Character strings containing numbers sort funny. For example, '2' comes after '101'. You need to be on the lookout for this.
The main benefit you get from numeric values that that they are easier to 'index'. Indexing is a process that MySQL uses to make it easier to find a value.
Typically, if you want to find a value in a group, you have to loop through the group looking for your value. That is slow and has a worst case of O(n). If instead your data was in a nice, searchable format -- like a binary search tree, if could be found in O(lon n), much faster.
Indexing is the process MySQL uses to prepare data to be searched, it generates search trees and other clever do-bobs that will make finding data quick. It makes many searches much faster. However, to do it, it has to compare the value you are searching for to various 'key' values to determine if your value is greater than or less than the key.
This comparison can be done on non-numeric values. However, comparing non-numeric values is much slower. If you want to be able to quickly look up data, your best bet is you have a integer 'key' that you use.
Numeric row id's have many advantages over a string based id.
Most of them are mentioned in other answers.
1. One of them is indexing. Primary keys are by default indexed in a relational database. So, having a numeric key is always more efficient.
2. Numeric fields are stored much more efficiently
2. Joins are much faster with numeric keys.
3. A row id could be a foreign key. Numeric id's are compact to store, making them efficient
4. I think using a auto-increment on primary key has its advantages too
-Thanks
_san

SQL - performance in varchar vs. int

I have a table which has a primary key with varchar data type. And another table with foreign key as varchar datatype.
I am making a join statement using this pair of varchar datatype. Though I am dealing with few number of rows (say hunderd rows), it is taking 60ms. But when the system will finally be deployed, it will have around thousands of rows.
I read Performance of string comparison vs int join in SQL, and concluded that the performance of SQL Query depend upon DB and number of rows it is dealing with.
But when I am dealing with a very large amount of data, would it matter much?
Should I create a new column with a number datatype in both the table and join the table to reduce the time taken by the SQL Query.?
You should use the correct data type for that data that you are representing -- any dubious theoretical performance gains are secondary to the overhead of having to deal with data conversions.
It's really impossible to say what that is based on the question, but most cases are rather obvious. Where they are not obvious are in situations where you have a data element that is represented by a set of digits but which you do not treat as a number -- for example, a phone number.
Clues that you are dealing with this situation are:
leading zeroes that must be preserved
no arithmetic operations are carried out on the element.
string operations are carried out: eg. "take the last four characters"
If that's the case then you probably want to store your "number" as a varchar.
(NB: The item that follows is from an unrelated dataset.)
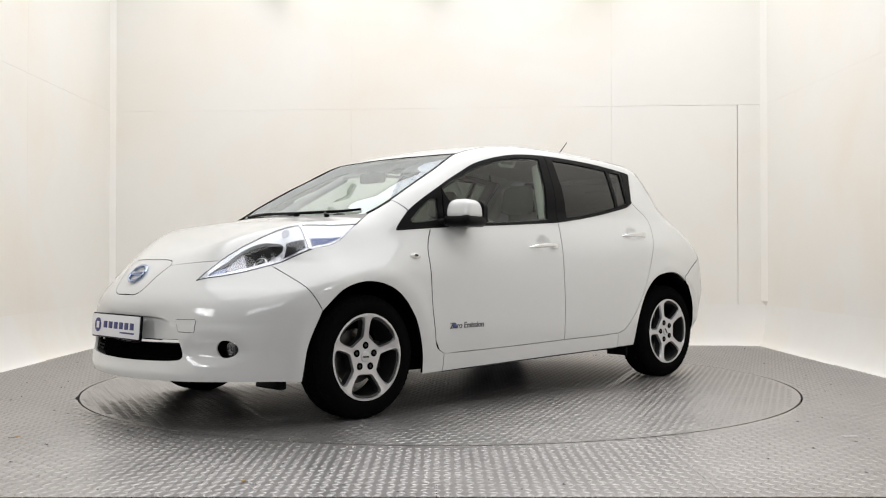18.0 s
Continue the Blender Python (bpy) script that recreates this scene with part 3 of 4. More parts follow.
def side_panels():
    rail = onto("top", ROOF_EDGE, "side")[:-1] + onto("top", SCREEN_EDGE, "side")
    foot = onto("top", SCREEN_FOOT, "side")
    cowl_edge = onto("top", [(1.163, -.637), (1.235, -.672), (1.290, -.700)], "side")
    lamp_edge = onto("top", LAMP_OUT[:7], "side")
    doors = {}
    o = outline(DOOR_SPLIT, [(-.214, .317), (.22, .306), (.666, .299), (.82, .302), (.882, .368)], DOOR_FRONT[::-1], [(.855, .985), (.535, 1.003), (.21, 1.018), (-.23, 1.043)])
    doors["front_door"] = panel("front_door", "side", o, PAINT, car, both=True, grid=.022)
    o = outline(DOOR_SPLIT, [(-.214, .317), (-.571, .322), (-.774, .33)], DOOR_REAR, BELT[::-1][:5])
    doors["rear_door"] = panel("rear_door", "side", o, PAINT, car, both=True, grid=.022)
    o = outline([(.808, .299), (.808, .201)], [(.808, .201), (.958, .195)], ARCH_F[:7], [(1.641, .558), (1.72, .675), tuple(lamp_edge[-1])], lamp_edge[::-1], cowl_edge[::-1], foot[::-1],
                [tuple(foot[0]), (.972, 1.076)], [(.972, 1.076), (1.055, .998), (1.08, .968)], [(1.08, .968), (.855, .985)], DOOR_FRONT, [(.882, .368), (.86, .33), (.808, .299)])
    panel("front_wing", "side", o, PAINT, car, both=True, grid=.025, lip=.002)
    o = outline([(.808, .201), (.4, .212), (-.1, .224), (-.774, .236)], [(-.774, .236), (-.774, .33)], [(-.774, .33), (-.57, .322), (-.214, .317), (.22, .306), (.666, .299), (.808, .299)])
    panel("sill", "side", o, PAINT, car, both=True, gap=.0015)
    # roof rail and windscreen pillar, down to the wing
    i = next(k for k, q in enumerate(rail) if q[0] > -1.05)
    o = outline(rail[i:], [tuple(rail[-1]), (.969, 1.079)], [(.969, 1.079)] + GLASS_TOP[::-1][3:-1], [(-1.116, 1.428), tuple(rail[i])])
    panel("roof_rail", "side", o, PAINT, car, both=True, gap=.0008, grid=.025)
    # rear quarter, in the round view
    q_top = onto("top", [(-1.342, -.557), (-1.25, -.561), (rail[i][0], -.569)], "tail")
    o = outline(onto("top", [(-1.324, -.596), (-1.342, -.557)], "tail"), q_top, [q_top[-1], *onto("side", [(-1.116, 1.428), (-1.215, 1.412)], "tail", .02)], onto("side", [(-1.215, 1.412), (-1.115, 1.204)], "tail"),
                onto("side", DOOR_REAR[::-1], "tail"), onto("side", [(-.774, .33), (-.774, .236)], "tail"), onto("side", [(-.774, .236), (-.953, .241)], "tail"), onto("side", ARCH_R[:6] + [(-1.54, .660)], "tail"),
                onto("side", [(-1.54, .660), SEAM_R[0]], "tail"), onto("side", SEAM_R, "tail") + onto("rear", [(-.775, .858), (-.718, .870), (-.608, .882)], "tail"), onto("rear", TAIL_OUT[::-1][1:], "tail"), way="tail")
    panel("quarter_panel", "tail", o, PAINT, car, both=True, grid=.025, lip=.002)
    # window frames and panes
    o = outline(BELT, GLASS_TOP, [(-1.115, 1.204), (-1.215, 1.412)])
    full = outline(BELT, [(-1.115, 1.204), (-1.215, 1.412)], GLASS_TOP)
    pane_f = outline([(-.139, 1.056), (.21, 1.032), (.60, 1.014)], [(.60, 1.014), (.700, 1.205)], [(.685, 1.222), (.62, 1.256), (.50, 1.309), (.359, 1.365), (.20, 1.407), (.05, 1.434), (-.10, 1.447), (-.222, 1.449)], [(-.222, 1.449), (-.139, 1.056)])
    pane_q = outline([(.775, 1.030), (.955, 1.010)], [(.955, 1.010), (.970, 1.030), (.86, 1.115), (.80, 1.150)], [(.80, 1.150), (.755, 1.150)], [(.755, 1.150), (.775, 1.030)], step=.012)
    pane_r = outline([(-.335, 1.074), (-.60, 1.108), (-.905, 1.164)], [(-.905, 1.164), (-.935, 1.418)], [(-.935, 1.418), (-.65, 1.440), (-.368, 1.451)], [(-.368, 1.451), (-.335, 1.074)])
    pane_b = outline([(-.935, 1.170), (-1.045, 1.196)], [(-1.045, 1.196), (-1.088, 1.404)], [(-1.088, 1.404), (-.965, 1.415)], [(-.965, 1.415), (-.935, 1.170)], step=.015)
    # the frame splits between the doors
    left = outline([(-.233, 1.043), (-.60, 1.090), (-.91, 1.144), (-1.05, 1.174), (-1.062, 1.180)], [(-1.062, 1.180), (-1.125, 1.427)], GLASS_TOP[1:6][:4] + [(-.302, 1.4755)], [(-.302, 1.4755), (-.233, 1.043)])
    right = outline([(-.229, 1.043), (-.298, 1.4755)], [(-.298, 1.4755), *GLASS_TOP[5:10], (.70, 1.232)], [(.70, 1.232), (.735, 1.02), (.745, .992)], [(.745, .992), (.535, 1.003), (.21, 1.018), (-.229, 1.043)])
    corner = outline([(.750, .992), (.705, 1.230)], [(.705, 1.230), (.852, 1.152), (.982, 1.068), (1.055, .998), (1.08, .968)], [(1.08, .968), (.855, .985), (.750, .992)])
    tail = outline([(-1.065, 1.180), (-1.115, 1.204)], [(-1.115, 1.204), (-1.215, 1.412)], [(-1.215, 1.412), (-1.129, 1.427)], [(-1.129, 1.427), (-1.065, 1.180)])
    panel("door_frame", "side", right, BLACK_TRIM, car, holes=[pane_f], gap=.0005, both=True, grid=.03, label="black window frame")
    panel("door_frame", "side", left, BLACK_TRIM, car, holes=[pane_r, pane_b], gap=.0005, both=True, grid=.03, label="black window frame")
    panel("corner_trim", "side", corner, BLACK_TRIM, car, holes=[pane_q], gap=.0005, both=True, grid=.03, label="black mirror corner trim")
    panel("pillar_trim", "side", tail, BLACK_TRIM, car, gap=.0005, both=True, grid=.03, label="black rear pillar trim")
    panel("window", "side", inset(pane_f, -.006), CLEAR_GLASS, car, gap=0, depth=0, lift=-.006, both=True, label="green-tinted front door glass")
    panel("window", "side", inset(pane_q, -.006), CLEAR_GLASS, car, gap=0, depth=0, lift=-.006, both=True, label="small fixed corner glass")
    panel("window", "side", inset(pane_r, -.006), PRIVACY_GLASS, car, gap=0, depth=0, lift=-.006, both=True, label="dark privacy glass")
    panel("window", "side", inset(pane_b, -.006), PRIVACY_GLASS, car, gap=0, depth=0, lift=-.006, both=True, label="dark privacy glass")
    return doors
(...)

Yes, you should give that a shot. But before you do, make a test version of your db that you populate with the level of data you expect to have in production, and run some tests on not just SELECT, but also INSERT, UPDATE, and DELETE as well. Then make a version with integer keys, and perform equvialent tests.
The numeric-keys WILL be faster, for the simple reason that the keys are of smaller size, but the difference may not be noticeable. Don't blindly trust books when you can test and measure the difference yourself.
(One thing to remember: if there are occasions when all you need from a relation is the value you currently have as its key, your database may run significantly faster if you can skip entire table lookups by just referencing the foreign-key on the records you have.)
Should I create a new column with a number datatype in both the table and join the table to reduce the time taken by the SQL Query.?
If you're in a position where you can change the design of the database with ease then yes, your Primary Key should be an integer. Unless there is a really good reason to have an FK as a varchar, then they should be integers as well.
If you can't change the PK or FK fields, then make sure they're indexed properly. This will eventually become a bottleneck though.
It just does not sound right to me. It will use more space result in more reads etc. Then is the varchar the clustered index key? If so the table is going to get very fragmented.